PROVIDED DATA
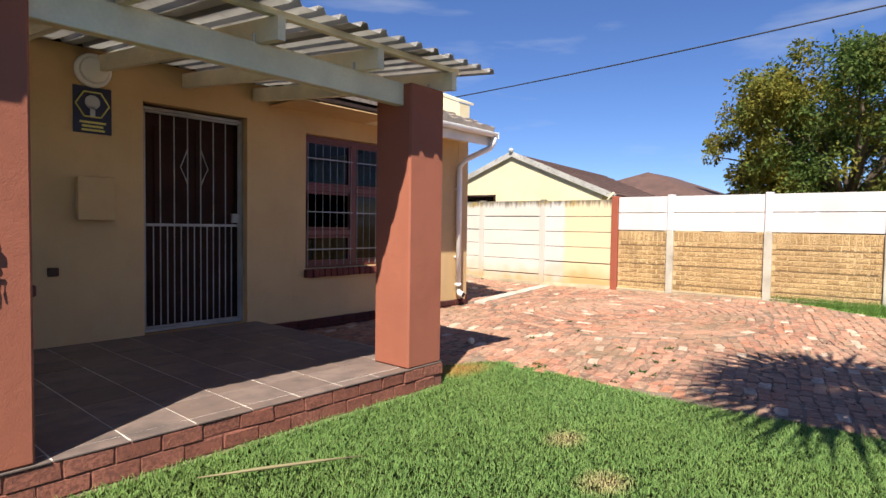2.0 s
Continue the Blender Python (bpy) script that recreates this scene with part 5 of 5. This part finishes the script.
rw = random.Random(61)
for i in range(26):
    if i < 17:
        x, y = rw.uniform(5.2, 7.4), rw.uniform(1.8, 4.6)
    elif i < 20:
        x, y = rw.uniform(4.9, 5.2), rw.uniform(1.0, 4.0)
    else:
        x, y = WALL - rw.uniform(0.05, 0.12), POSTS[(0, 0, 0, 2, 2, 1)[i - 20]] - 0.08 + rw.uniform(-0.22, 0.06)
    tuft = thing("weed", "small green weed growing between pavers", "weed", (x, y, land(x, y)), group="weeds")
    blades("leaves", tuft, M["leaf_dark"], rw.randrange(9, 18), rw.uniform(0.035, 0.08), 0.010, 0.9, 100 + i, 0.03, n=3)
verts, faces = [], []
for i in range(120):
    x, y = rw.uniform(4.9, 8.2), rw.uniform(0.5, 6.3)
    a, s = rw.uniform(0, 6.28), rw.uniform(0.012, 0.03)
    z = land(x, y) + 0.014
    d, e = Vector((math.cos(a), math.sin(a), 0)) * s, Vector((-math.sin(a), math.cos(a), 0)) * s * 0.4
    p = Vector((x, y, z))
    k0 = len(verts)
    verts += [tuple(p - d), tuple(p + e + Vector((0, 0, 0.006))), tuple(p + d), tuple(p - e + Vector((0, 0, 0.004)))]
    faces.append((k0, k0 + 1, k0 + 2, k0 + 3))
raw_mesh("fallen_leaves", verts, faces, M["leaf_dry"], None, "scattered dry brown leaves on the paving", "leaves", "stuff")


# ---- grass ----
def grass(name, inside, box, count, height, seed, label, material="blade"):
    r = np.random.RandomState(seed)
    x = r.uniform(box[0], box[1], count)
    y = r.uniform(box[2], box[3], count)
    keep = np.array([inside(a, b) for a, b in zip(x, y)])
    x, y = x[keep], y[keep]
    n = len(x)
    z = np.array([land(a, b) for a, b in zip(x, y)]) - 0.008
    a = r.uniform(0, 2 * np.pi, n)
    tall = height * r.uniform(0.5, 1.25, n)
    lean = tall * r.uniform(0.2, 1.1, n)
    w = r.uniform(0.0013, 0.0025, n)
    dx, dy = np.cos(a), np.sin(a)
    b = a + r.uniform(-0.8, 0.8, n)
    lx, ly = np.cos(b) * lean, np.sin(b) * lean
    v = np.empty((n, 5, 3))
    v[:, 0] = np.stack((x - dy * w, y + dx * w, z), 1)
    v[:, 1] = np.stack((x + dy * w, y - dx * w, z), 1)
    v[:, 2] = np.stack((x + lx * 0.35 + dy * w * 0.8, y + ly * 0.35 - dx * w * 0.8, z + tall * 0.6), 1)
    v[:, 3] = np.stack((x + lx * 0.35 - dy * w * 0.8, y + ly * 0.35 + dx * w * 0.8, z + tall * 0.6), 1)
    v[:, 4] = np.stack((x + lx, y + ly, z + tall), 1)
    k = np.arange(n)[:, None] * 5
    faces = (k + np.array([[0, 1, 2, 3]])).tolist() + (k + np.array([[3, 2, 4]])).tolist()
    raw_mesh(name, v.reshape(-1, 3).tolist(), faces, M[material], None, label, "grass", "stuff")


grass("grass", in_lawn, (-2.6, 5.0, 0.4, 4.3), 480000, 0.019, 2, "short green lawn grass with dry straw patches")
grass("grass_tufts", in_strip, (9.9, 10.93, -3.0, 2.9), 30000, 0.115, 3, "longer green grass at the foot of the wall", "blade_long")
grass("edge_grass", lambda x, y: in_lawn(x, y) and (y > 3.74 or x > lawn_edge(y) - 0.07), (-2.6, 5.0, 0.4, 4.3), 70000, 0.04, 4, "longer ragged grass along the lawn edge")

# ---- bricks of the boundary wall ----
far_v, far_f = [], []
for b, y, z, length, height in wall_bricks:
    tilt = pose(WALL + 0.054, y, z, 0, rng.uniform(-0.6, 0.6), 0)
    if b < 3:
        shared("brick", brick_of(length, height), tilt, brick_wall)
    else:
        src = brick_of(length, height)
        k0 = len(far_v)
        far_v += [tuple(tilt @ v.co) for v in src.vertices]
        far_f += [tuple(q + k0 for q in p.vertices) for p in src.polygons]
raw_mesh("bricks", far_v, far_f, M["brick_wall_far"], brick_wall, "", "", "stuff")


# ---- pavers ----
def paver_mesh(length, width, seed):
    r = random.Random(seed)
    bm = bmesh.new()
    a, b, e = length / 2, width / 2, 0.008

    def j(s):
        return r.uniform(-s, s)

    low = [bm.verts.new((u, v, -0.04)) for u, v in ((-a, -b), (a, -b), (a, b), (-a, b))]
    rim = [bm.verts.new((u + j(0.004), v + j(0.003), -0.007 + j(0.002))) for u, v in ((-a, -b), (a, -b), (a, b), (-a, b))]
    top = [bm.verts.new((u + j(0.004), v + j(0.004), j(0.002))) for u, v in ((-a + e, -b + e), (a - e, -b + e), (a - e, b - e), (-a + e, b - e))]
    bm.faces.new(top)
    for i in range(4):
        k = (i + 1) % 4
        bm.faces.new((low[i], low[k], rim[k], rim[i]))
        bm.faces.new((rim[i], rim[k], top[k], top[i]))
    return mesh_data("paver", bm, M["paver"])


PL, PW = 0.19, 0.094
paver_me = [paver_mesh(PL - 0.002, PW - 0.001, s) for s in range(10)]
CX, CY, CR = 8.65, 4.35, 2.05


def paved(x, y):
    if y > YARD - 0.06 or y < -3.0 or x > WALL - 0.02:
        return False
    if y > FACE - 0.05 and x < side_x(y) + 0.06:
        return False
    if in_lawn(x, y) or in_strip(x, y) or x < 3.99:
        return False
    if x < 4.9 and y < 4.2:
        return False
    if 7.75 < x:
        u = (x - 7.80) / 3.06
        mid = 6.41 + 0.47 * max(0.0, u) ** 0.6 + 0.10 * u * u
        if abs(y - mid) < 0.11:
            return False
    return True


places = []
for ring in range(1, int(CR / (PW + 0.004))):
    rad = ring * (PW + 0.004)
    n = max(3, round(2 * math.pi * rad / (PL + 0.004)))
    for i in range(n):
        a = 2 * math.pi * (i + 0.5 * (ring % 2)) / n
        places.append((CX + rad * math.cos(a), CY + rad * math.sin(a), math.degrees(a) + 90))
turn = radians(14)
for r in range(-100, 190):
    for c in range(-56, 66):
        u, v = (c + 0.5 * (r % 2)) * (PL + 0.003), r * (PW + 0.003)
        u += 0.06 * math.sin(r * 12.9898) * math.cos(r * 4.1)
        v += 0.09 * math.sin(u * 0.9) + 0.03 * math.sin(u * 2.3 + 1)
        x, y = 8.0 + u * math.cos(turn) - v * math.sin(turn), 2.0 + u * math.sin(turn) + v * math.cos(turn)
        if y < 6.9 and math.hypot(x - CX, y - CY) > CR - 0.085:
            if not (y > 6.46 + 0.14 * (x - 7.8) and x > 7.75):
                places.append((x, y, 14 + 2.5 * math.cos(u * 0.9)))
for r in range(0, 96):
    for c in range(-2, 19):
        x, y = 7.7 + (c + 0.5 * (r % 2)) * (PL + 0.004), 6.6 + r * (PW + 0.003) + 0.035 * math.sin(c * 0.8 + 0.3 + r * 0.05)
        if x > 7.75 and y > 6.41 + 0.47 * max(0.0, (x - 7.8) / 3.06) ** 0.6 + 0.1:
            places.append((x, y, 1.5 * math.sin(c * 0.8)))
paving = thing("brick_paving", "worn red clay brick paving laid in rows and rings", "paving", kind="structure")
far_v, far_f = [], []
rp = random.Random(77)
near = 0
for x, y, a in places:
    if not paved(x, y):
        continue
    x, y = x + rp.gauss(0, 0.010), y + rp.gauss(0, 0.008)
    m = pose(x, y, land(x, y) + 0.004 + rp.uniform(-0.004, 0.004), rp.uniform(-1.8, 1.8), rp.uniform(-1.3, 1.3), a + rp.gauss(0, 5.0))
    me = paver_me[rp.randrange(10)]
    if near < 300 and 6.9 < x < 9.3 and 4.1 < y < 6.3:
        shared("paver", me, m, paving)
        near += 1
    else:
        k0 = len(far_v)
        far_v += [tuple(m @ v.co) for v in me.vertices]
        far_f += [tuple(q + k0 for q in p.vertices) for p in me.polygons]
raw_mesh("pavers", far_v, far_f, M["paver_far"], paving, "", "", "stuff")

EXERCISE PROMPT
Search the data for "with". Copy every line that has it.

RESULT BELOW
Continue the Blender Python (bpy) script that recreates this scene with part 5 of 5. This part finishes the script.
grass("grass", in_lawn, (-2.6, 5.0, 0.4, 4.3), 480000, 0.019, 2, "short green lawn grass with dry straw patches")